> _Stored rows_
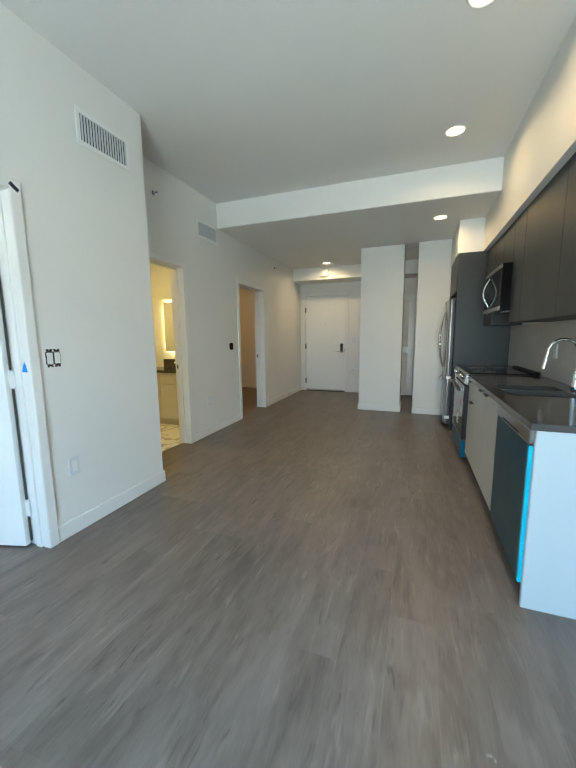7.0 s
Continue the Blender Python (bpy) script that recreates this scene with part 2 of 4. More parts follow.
def disc(bm, r0, r1, depth, m, seg=28, bevel=0.0):
    """A capped cone along the local z, from z 0 to depth, put at m."""
    g = bmesh.ops.create_cone(bm, cap_ends=True, segments=seg, radius1=r0, radius2=r1, depth=depth, matrix=m @ Matrix.Translation((0, 0, depth / 2)))
    if bevel:
        caps = [e for e in {e for v in g["verts"] for e in v.link_edges} if len(e.link_faces) == 2 and any(len(f.verts) > 4 for f in e.link_faces)]
        bmesh.ops.bevel(bm, geom=caps, offset=bevel, segments=2, profile=0.5, affect="EDGES", clamp_overlap=True)
    return bm


def tube(points, r, seg=12, closed_ends=True):
    """A round tube swept along the points."""
    bm, rings = bmesh.new(), []
    pts = [Vector(p) for p in points]
    side = None
    for i, p in enumerate(pts):
        d = (pts[min(i + 1, len(pts) - 1)] - pts[max(i - 1, 0)]).normalized()
        side = (d.orthogonal() if side is None else (side - d * side.dot(d))).normalized()
        up = d.cross(side)
        rad = r[i] if isinstance(r, (list, tuple)) else r
        rings.append([bm.verts.new(p + rad * (math.cos(a) * side + math.sin(a) * up)) for a in (2 * math.pi * k / seg for k in range(seg))])
    for a, b in zip(rings, rings[1:]):
        for k in range(seg):
            bm.faces.new((a[k], a[(k + 1) % seg], b[(k + 1) % seg], b[k]))
    if closed_ends:
        bm.faces.new(rings[0][::-1])
        bm.faces.new(rings[-1])
    bmesh.ops.recalc_face_normals(bm, faces=bm.faces)
    return bm


def prism(outline, depth, m):
    """A flat outline in the local x y, thickened along z by depth, put at m."""
    bm = bmesh.new()
    lo = [bm.verts.new(m @ Vector((x, y, 0))) for x, y in outline]
    hi = [bm.verts.new(m @ Vector((x, y, depth))) for x, y in outline]
    k = len(outline)
    bm.faces.new(lo[::-1]), bm.faces.new(hi)
    for i in range(k):
        bm.faces.new((lo[i], lo[(i + 1) % k], hi[(i + 1) % k], hi[i]))
    bmesh.ops.recalc_face_normals(bm, faces=bm.faces)
    return bm


def rounded(w, h, r, seg=5):
    out = []
    for cx, cy, a0 in ((w / 2 - r, h / 2 - r, 0), (-w / 2 + r, h / 2 - r, 90), (-w / 2 + r, -h / 2 + r, 180), (w / 2 - r, -h / 2 + r, 270)):
        out += [(cx + r * math.cos(radians(a0 + 90 * k / seg)), cy + r * math.sin(radians(a0 + 90 * k / seg))) for k in range(seg + 1)]
    return out


def mesh_of(name, bm, mat, smooth=35):
    me = bpy.data.meshes.new(name)
    bm.to_mesh(me)
    bm.free()
    me.materials.append(mat)
    if smooth:
        me.shade_smooth()
        me.set_sharp_from_angle(angle=radians(smooth))
    return me


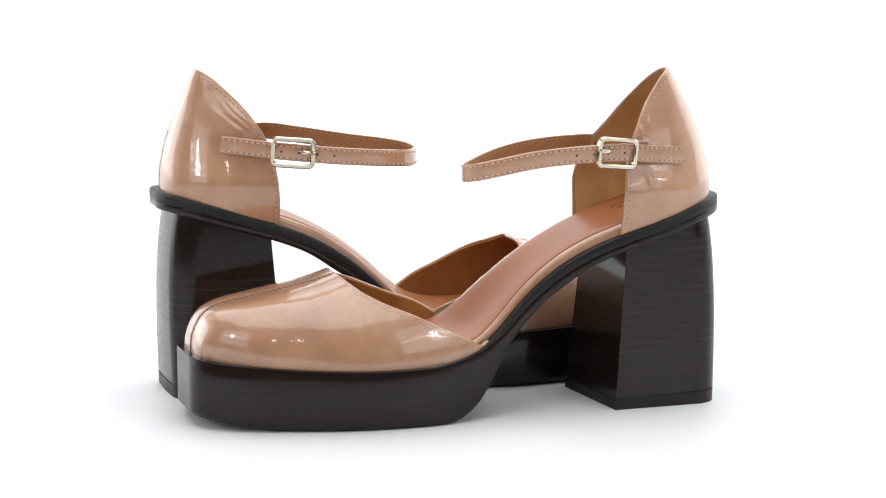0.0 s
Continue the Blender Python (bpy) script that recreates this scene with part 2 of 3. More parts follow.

> _What the task asks_
Retype every record above exactly as written, but leave out the pictures.

> _Solution to this exercise_
7.0 s
Continue the Blender Python (bpy) script that recreates this scene with part 2 of 4. More parts follow.
def disc(bm, r0, r1, depth, m, seg=28, bevel=0.0):
    """A capped cone along the local z, from z 0 to depth, put at m."""
    g = bmesh.ops.create_cone(bm, cap_ends=True, segments=seg, radius1=r0, radius2=r1, depth=depth, matrix=m @ Matrix.Translation((0, 0, depth / 2)))
    if bevel:
        caps = [e for e in {e for v in g["verts"] for e in v.link_edges} if len(e.link_faces) == 2 and any(len(f.verts) > 4 for f in e.link_faces)]
        bmesh.ops.bevel(bm, geom=caps, offset=bevel, segments=2, profile=0.5, affect="EDGES", clamp_overlap=True)
    return bm


def tube(points, r, seg=12, closed_ends=True):
    """A round tube swept along the points."""
    bm, rings = bmesh.new(), []
    pts = [Vector(p) for p in points]
    side = None
    for i, p in enumerate(pts):
        d = (pts[min(i + 1, len(pts) - 1)] - pts[max(i - 1, 0)]).normalized()
        side = (d.orthogonal() if side is None else (side - d * side.dot(d))).normalized()
        up = d.cross(side)
        rad = r[i] if isinstance(r, (list, tuple)) else r
        rings.append([bm.verts.new(p + rad * (math.cos(a) * side + math.sin(a) * up)) for a in (2 * math.pi * k / seg for k in range(seg))])
    for a, b in zip(rings, rings[1:]):
        for k in range(seg):
            bm.faces.new((a[k], a[(k + 1) % seg], b[(k + 1) % seg], b[k]))
    if closed_ends:
        bm.faces.new(rings[0][::-1])
        bm.faces.new(rings[-1])
    bmesh.ops.recalc_face_normals(bm, faces=bm.faces)
    return bm


def prism(outline, depth, m):
    """A flat outline in the local x y, thickened along z by depth, put at m."""
    bm = bmesh.new()
    lo = [bm.verts.new(m @ Vector((x, y, 0))) for x, y in outline]
    hi = [bm.verts.new(m @ Vector((x, y, depth))) for x, y in outline]
    k = len(outline)
    bm.faces.new(lo[::-1]), bm.faces.new(hi)
    for i in range(k):
        bm.faces.new((lo[i], lo[(i + 1) % k], hi[(i + 1) % k], hi[i]))
    bmesh.ops.recalc_face_normals(bm, faces=bm.faces)
    return bm


def rounded(w, h, r, seg=5):
    out = []
    for cx, cy, a0 in ((w / 2 - r, h / 2 - r, 0), (-w / 2 + r, h / 2 - r, 90), (-w / 2 + r, -h / 2 + r, 180), (w / 2 - r, -h / 2 + r, 270)):
        out += [(cx + r * math.cos(radians(a0 + 90 * k / seg)), cy + r * math.sin(radians(a0 + 90 * k / seg))) for k in range(seg + 1)]
    return out


def mesh_of(name, bm, mat, smooth=35):
    me = bpy.data.meshes.new(name)
    bm.to_mesh(me)
    bm.free()
    me.materials.append(mat)
    if smooth:
        me.shade_smooth()
        me.set_sharp_from_angle(angle=radians(smooth))
    return me


0.0 s
Continue the Blender Python (bpy) script that recreates this scene with part 2 of 3. More parts follow.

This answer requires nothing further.